"La paz esté con vosotros" (cfr. Lc 24, 35-48). Jesús resucitado se aparece a sus discípulos, come con ellos para que se convenzan de que es Él, en Persona, con su Cuerpo resucitado, y no un fantasma.
Entre los discípulos, se repiten los estados anímicos de María Magdalena y de los discípulos de Emaús: antes de reconocer a Jesús, se encuentran tristes y temerosos; luego de reconocerlo, su alegría es enorme: "Era tal la alegría que se resistían a creer". Se da en ellos lo que se da espontáneamente en todo aquel que contempla a Cristo resucitado: alegría incontenible.
Finalmente, Jesús les encarga el mandato misionero: deben proclamar a las naciones que Él ha resucitado y que con su resurrección no solo ha vencido a los tres enemigos del hombre, el demonio, el mundo y el pecado, sino que les ha conseguido la vida eterna.
Ésta es la alegre misión de todo cristiano: anunciar que Cristo ha resucitado con su Cuerpo glorioso, que se ha levantado triunfante del sepulcro, que vive para siempre y ya no muere más, que su Cuerpo está lleno de la vida, de la gloria y de la luz del Ser trinitario, que los enemigos de Dios y del hombre han sido vencidos para siempre.
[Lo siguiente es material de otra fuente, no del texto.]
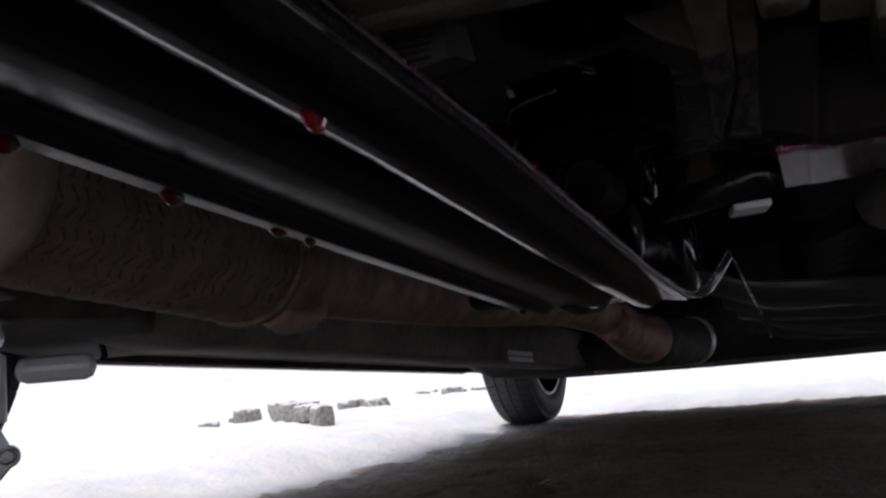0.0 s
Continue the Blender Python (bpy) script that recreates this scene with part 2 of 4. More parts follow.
def snow_mat():
    m = Mat("fresh_snow", (0.84, 0.87, 0.92), 0.7)
    n1, n2 = m.noise(9), m.noise(60)
    m.link(m.mix(m.ramp(n1, 0.3, 0.7), (0.78, 0.83, 0.9), (0.9, 0.91, 0.93)), "Base Color")
    m.bump(m.math("ADD", n1, m.math("MULTIPLY", n2, 0.4)), 0.5, 0.03)
    return m.m


def snowy_stone():
    m = Mat("snow_dusted_stone", (0.3, 0.28, 0.25), 0.85)
    n1, n2 = m.noise(14), m.noise(70)
    geo = m.node("ShaderNodeNewGeometry")
    sep = m.node("ShaderNodeSeparateXYZ")
    m.t.links.new(geo.outputs["Normal"], sep.inputs[0])
    cap = m.ramp(m.math("ADD", sep.outputs[2], m.math("MULTIPLY", m.math("SUBTRACT", n1, 0.5), 1.6)), 0.45, 0.65)
    rock = m.mix(m.ramp(n2, 0.35, 0.65), (0.3, 0.28, 0.255), (0.52, 0.49, 0.45))
    m.link(m.mix(cap, rock, (0.84, 0.87, 0.91)), "Base Color")
    m.bump(m.math("ADD", n1, n2), 0.8, 0.01)
    return m.m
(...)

Pero la misión de la Iglesia y de todo cristiano comprende otro anuncio, que comprende un misterio más grande aún que la misma resurrección, y es el anunciar al mundo no solo que Cristo ha resucitado con su Cuerpo glorioso, surgiendo victorioso de la piedra del sepulcro: la Iglesia y el cristiano deben anunciar que Cristo resucitado, dona su Cuerpo glorioso en la Eucaristía, y comunica de su vida divina y eterna, de su gloria y de su luz, a todo aquel que lo recibe con fe y con amor en la Eucaristía.
Este anuncio es la razón de ser de la Iglesia y de los cristianos.